Description of the task> All of the lines below are to be printed again exactly; images are excluded from the output.

Provided data>
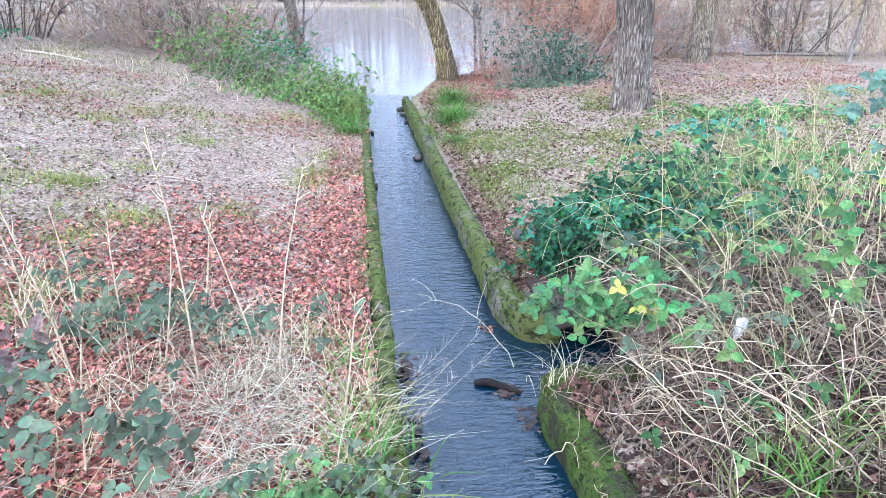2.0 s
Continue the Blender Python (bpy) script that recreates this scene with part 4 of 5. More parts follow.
# ---- leaf litter and grass ----
def scatter(n, x0, x1, y0, y1, density, g, lift=0.006):
    """Places on the land, kept by a density from 0 to 1, closer together near the stream's head."""
    x = g.uniform(x0, x1, n)
    u = g.uniform(0, 1, n)
    y = 1 / ((1 - u) / y0 + u / y1) if y0 > 0 else g.uniform(y0, y1, n)
    wet = (x > -0.03) & (x < 1.26 + 0.3 * np.maximum(0, y - 14.6))
    keep = (g.uniform(0, 1, n) < density(x, y)) & ~wet & (land(x, y) > 0.12)
    x, y = x[keep], y[keep]
    return np.stack([x, y, ground_z(x, y) + lift], 1)


def red_drift(x, y):
    left = smooth(-3.4, -1.2, x + 1.0 * smooth(6.2, 5.2, y) * smooth(4.0, 4.6, y) + 0.6 * vnoise(x, y, 1.5, 51)) * smooth(8.3, 5.2, y - 3.6 * smooth(-1.1, -0.2, x) + 1.0 * vnoise(x, y, 0.8, 54)) * (x < 0.3)
    patch = 1.3 * np.exp(-((x + 1.2) / 0.75) ** 2 - ((y - 11.6) / 0.9) ** 2) + 1.1 * np.exp(-((x + 6.2 - 0.8 * (y - 14.1)) / 2.0) ** 2 - ((y - 14.1) / 0.7) ** 2)
    patch = 0.85 * patch + 0.45 * np.exp(-((x + 4.3) / 1.3) ** 2 - ((y - 10.9) / 0.9) ** 2) + 0.5 * np.exp(-((x + 6.3) / 1.5) ** 2 - ((y - 11.6) / 0.9) ** 2)
    right = smooth(1.2, 1.9, x) * smooth(12.6 , 14.2, y + 0.5 * smooth(4, 6, x)) * (0.5 + 0.5 * vnoise(x, y, 1.2, 52))
    kerb_side = np.exp(-((x + 0.3) / 0.22) ** 2) * smooth(13, 9, y)
    return np.clip((left * (0.75 + 0.8 * vnoise(x, y, 0.6, 53)) + patch + right + kerb_side) * 0.95 + 0.02, 0, 1)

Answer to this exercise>
2.0 s
Continue the Blender Python (bpy) script that recreates this scene with part 4 of 5. More parts follow.
# ---- leaf litter and grass ----
def scatter(n, x0, x1, y0, y1, density, g, lift=0.006):
    """Places on the land, kept by a density from 0 to 1, closer together near the stream's head."""
    x = g.uniform(x0, x1, n)
    u = g.uniform(0, 1, n)
    y = 1 / ((1 - u) / y0 + u / y1) if y0 > 0 else g.uniform(y0, y1, n)
    wet = (x > -0.03) & (x < 1.26 + 0.3 * np.maximum(0, y - 14.6))
    keep = (g.uniform(0, 1, n) < density(x, y)) & ~wet & (land(x, y) > 0.12)
    x, y = x[keep], y[keep]
    return np.stack([x, y, ground_z(x, y) + lift], 1)


def red_drift(x, y):
    left = smooth(-3.4, -1.2, x + 1.0 * smooth(6.2, 5.2, y) * smooth(4.0, 4.6, y) + 0.6 * vnoise(x, y, 1.5, 51)) * smooth(8.3, 5.2, y - 3.6 * smooth(-1.1, -0.2, x) + 1.0 * vnoise(x, y, 0.8, 54)) * (x < 0.3)
    patch = 1.3 * np.exp(-((x + 1.2) / 0.75) ** 2 - ((y - 11.6) / 0.9) ** 2) + 1.1 * np.exp(-((x + 6.2 - 0.8 * (y - 14.1)) / 2.0) ** 2 - ((y - 14.1) / 0.7) ** 2)
    patch = 0.85 * patch + 0.45 * np.exp(-((x + 4.3) / 1.3) ** 2 - ((y - 10.9) / 0.9) ** 2) + 0.5 * np.exp(-((x + 6.3) / 1.5) ** 2 - ((y - 11.6) / 0.9) ** 2)
    right = smooth(1.2, 1.9, x) * smooth(12.6 , 14.2, y + 0.5 * smooth(4, 6, x)) * (0.5 + 0.5 * vnoise(x, y, 1.2, 52))
    kerb_side = np.exp(-((x + 0.3) / 0.22) ** 2) * smooth(13, 9, y)
    return np.clip((left * (0.75 + 0.8 * vnoise(x, y, 0.6, 53)) + patch + right + kerb_side) * 0.95 + 0.02, 0, 1)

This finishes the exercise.